Judge: Michael J. Strickroth, Case: 2022-01284290, Date: 2023-08-14 Tentative Ruling
Motion to Compel Arbitration
Defendants’, Tawa Supermarket. Inc. and Phil Tian, Motion to Compel Arbitration and Stay Action is DENIED.
Defendants’, Tawa Supermarket. Inc. and Phil Tian, Objections 1-3 are OVERRULED.
Because defendants replied on the merits, objection to the late filing of the Opposition is waived. The Court has considered all papers filed by the parties.
Was there an agreement to arbitrate?
Under Code of Civil Procedure §1281.2, the court “shall” grant the motion if it determines that a written agreement to arbitrate exists.
Plaintiff makes two arguments attacking the showing of the existence of the Agreement. The first is the document has not been properly authenticated. The second is there was no mutual asset because the document presented to Lopez Cruz was in English, and Plaintiff does not read or understand English. Spanish is his native language.
With respect to authentication, Lopez Cruz does not say in his Opposition the signature on the document is not his. Indeed, he admits he signed the Agreement even though he did not know what it was. [Opposition, Lopez Declaration, ¶6] Whether or not he understood it, he admits he signed it. That is sufficient authentication.
The issue of mutual assent is based upon the argument that Lopez did not understand what he was signing because the document was not in Spanish. Plaintiff cites Carmona v. Lincoln Millennium Car Wash, Inc. (2014), 226 Cal.App.4th 74 for the proposition that when an employer fails to translate an arbitration agreement into Spanish it “hid[es]” the terms of the Agreement from an employee who requires Spanish translation. Id., at 85. While the court’s statement is made in the context of unconscionability, the analysis also supports a lack of mutual assent.
In Reply, moving party ignores Carmona. Instead, it relies on cases which predate Carmona that do not address the employment context. In general, defendants’ position is if you sign an agreement you are bound, even if you did not read it or understand it. None of the cases cited address the issue presented here, someone who asserts he couldn’t read or understand it because it was, for him, a foreign language.
Defendants have the burden of establishing an enforceable Agreement. Mutual assent is part of that. Whether ultimately credible or not to a jury, Lopez Cruz’s declaration shows that defendants have not established by a preponderance of the evidence the existence of mutual assent necessary for an arbitration agreement.

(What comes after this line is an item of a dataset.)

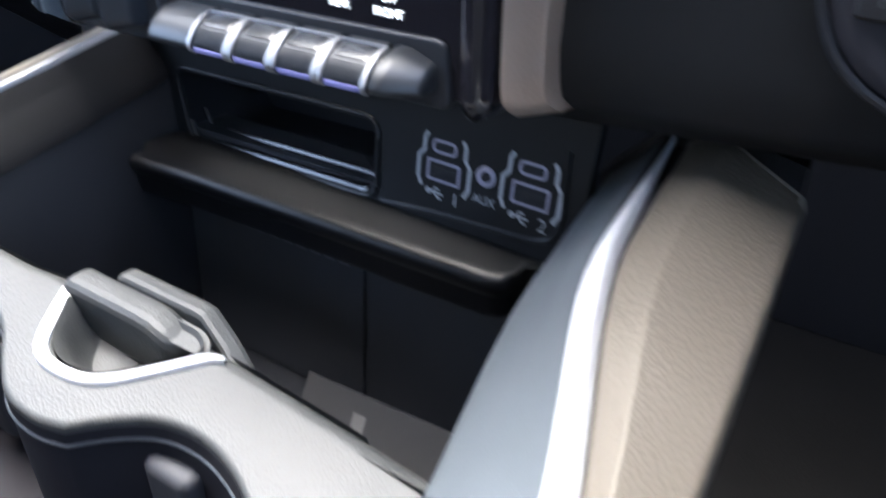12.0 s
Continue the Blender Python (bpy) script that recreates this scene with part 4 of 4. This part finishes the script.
part("mode_lamp", box(0.2125, 0.2170, 0.0080, 0.011, -0.0150, -0.0130, 0.0004), AMBER, switches, "lit amber lamp")

# ---- steering wheel ----
wheel = thing("steering_wheel", (0.44, -0.06, 0.06), "black leather steering wheel with satin silver spokes", "steering wheel")
WM = Matrix.Translation((0.457, -0.093, 0.105)) @ pose(0, 0, 0, -18, 0, 0)
part("rim", lathe([(0.187 + 0.0195 * math.cos(2 * math.pi * k / 16), 0.0195 * math.sin(2 * math.pi * k / 16)) for k in range(17)], WM.translation, WM.to_3x3() @ Vector((0, -1, 0)), seg=96), RIM, wheel)
part("hub", lathe([(0.0, 0.02), (0.045, 0.018), (0.066, 0.008), (0.070, -0.02), (0.05, -0.05)], WM @ Vector((0, 0.02, 0)), WM.to_3x3() @ Vector((0, -1, 0))), DARK_LEATHER, wheel)
for sx in (-1, 1):
    loop = rounded([(sx * 0.050, 0.012), (sx * 0.158, -0.004), (sx * 0.166, -0.014), (sx * 0.163, -0.075), (sx * 0.156, -0.095), (sx * 0.152, -0.060), (sx * 0.1535, -0.026), (sx * 0.147, -0.018), (sx * 0.050, -0.010)], 0.006, 4)
    bm = plate(loop, -0.004, 0.014, 0.004)
    bm.transform(WM)
    part("spoke", bm, SPOKE, wheel, "satin silver spoke frame")
    bm = plate(rounded([(sx * 0.050, -0.012), (sx * 0.144, -0.023), (sx * 0.150, -0.032), (sx * 0.146, -0.062), (sx * 0.050, -0.090)], 0.006, 4), 0.002, 0.018, 0.003)
    bm.transform(WM)
    pad = part("switch_pad", bm, BLACK, wheel, "black switch pad")
    for k in range(3):
        bm = plate(rect(min(sx * 0.080, sx * 0.130), -0.042 - 0.018 * k, max(sx * 0.080, sx * 0.130), -0.028 - 0.018 * k, 0.004), 0.0005, 0.006, 0.0015)
        bm.transform(WM)
        part("button", bm, SLATE, pad)
part("column", lathe([(0.04, 0.0), (0.045, 0.12), (0.05, 0.22)], WM @ Vector((0, 0.03, 0)), WM.to_3x3() @ Vector((0, 1, 0))), BLACK, wheel)

# ---- centre console ----
SLOPE = math.tan(radians(12))
def level(y, z0, y0=0.0):
    """Heights that are level in the car."""
    return z0 + SLOPE * (y - y0)


console = thing("centre_console", (0, -0.05, -0.30), "centre console with a deep dark bin and storage slot", "console")
def wall_y(x, z):
    return 0.0395 + 0.10 * (z + 0.134) - 0.07 * (x - 0.083)
SLOT = rounded([(-0.1110, -0.1290), (0.0278, -0.1240), (0.0285, -0.1605), (-0.1020, -0.1668)], 0.009, 6)
WALL = rounded([(-0.134, -0.0930), (0.126, -0.0930), (0.126, -0.1500), (0.118, -0.1640), (-0.134, -0.1700)], 0.004, 4)
part("front_wall", plate(WALL, wall_y, lambda x, z: wall_y(x, z) + 0.006, 0.001, holes=(SLOT,), hole_bevel=0.0022), WALLS, console)
border = [(x, wall_y(x, z) - 0.0001, z) for x, z in ((0.0310, -0.1602), (0.0630, -0.1562), (0.0930, -0.1542), (0.1085, -0.1526), (0.1150, -0.1485), (0.1172, -0.1405), (0.1166, -0.1300), (0.1160, -0.1150))]
part("wall_border", tube(cat(border, 6), 0.0011, 8), WALLS, console, "raised border round the sockets")
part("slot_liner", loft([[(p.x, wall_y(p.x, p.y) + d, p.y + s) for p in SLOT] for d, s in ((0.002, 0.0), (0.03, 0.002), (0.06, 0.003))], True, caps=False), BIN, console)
part("slot_rim", tube([(p.x, wall_y(p.x, p.y) - 0.0002, p.y) for p in SLOT], 0.0014, 8, closed=True), WALLS, console, "rounded raised slot rim")
part("slot_back", plate(SLOT, lambda x, z: wall_y(x, z) + 0.058, lambda x, z: wall_y(x, z) + 0.064), RUBBER, console)
for d, r, up in ((0.0016, 0.0019, 0.0), (0.012, 0.0016, 0.0032)):
    lip = [(x, wall_y(x, z) + d, z + up) for x, z in ((-0.1030, -0.1560), (-0.0985, -0.1640), (-0.09, -0.1648), (-0.04, -0.1622), (0.008, -0.1598), (0.0205, -0.1590), (0.0262, -0.1545), (0.0272, -0.1470))]
    part("slot_lip", tube(cat(lip, 6), r, 8), LIP, console, "rounded slot lip")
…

Is the Agreement unconscionable?
As far as procedural unconscionability is concerned, Carmona states the failure to translate an arbitration agreement into Spanish for someone who needs it to be, shows a “high degree” of procedural unconscionability. Id., at 85.
However, in order for the Agreement to be unenforceable because of unconscionability, there must also be substantive unconscionability. Both procedural and substantive unconscionability must be present before a court can refuse to enforce an arbitration provision based on unconscionability. Armendariz v. Foundation Health Psychcare Services, Inc. (2000) 24 Cal.4th 83, 114. Procedural unconscionability focuses on oppression or surprise due to unequal bargaining power; substantive unconscionability focuses on overly harsh or one-sided results. Sonic-Calabasis A., Inc. v. Moreno I (2013) 57 Cal.4th 1109, 1133. Unconscionability is determined on a sliding scale. “The more substantively oppressive the contract, the less evidence of procedural unconscionability is required to come to the conclusion that the term is unenforceable, and vice versa.” Armendariz, supra, at 114.
The burden of proving unconscionability rests on the party asserting it. Sanchez v. Valencia Holding Co., LLC (2015) 61 Cal.4th 889, 912.
“[T]he paramount consideration in assessing [substantive] unconscionability is mutuality.” Nyulassy v. Lockheed Martin Corp. (2004) 120 Cal.App.4th1267, 1282. Here, the Agreement requires Lopez Garcia to arbitrate “all disputes, controversies or claims between concerning [word omitted in original]Employee’s application for employment, his/her employment with the Company or its termination including, without limitation” claims arising in contract, tort, or statute. There is no reciprocal statement that Tawa will be bound to arbitrate any and all claims it may have against Lopez Cruz. The Agreement is completely silent on its obligation to arbitrate. Thus, the obligation to arbitrate is not mutual.
Because there is both procedural and substantive unconscionability, the Agreement is unenforceable. The Motion should be DENIED.
Plaintiff to give notice.
Case Management Conference
Regardless whether the parties submit on the tentative, counsel are required to attend the Case Management Conference, either remotely or in person.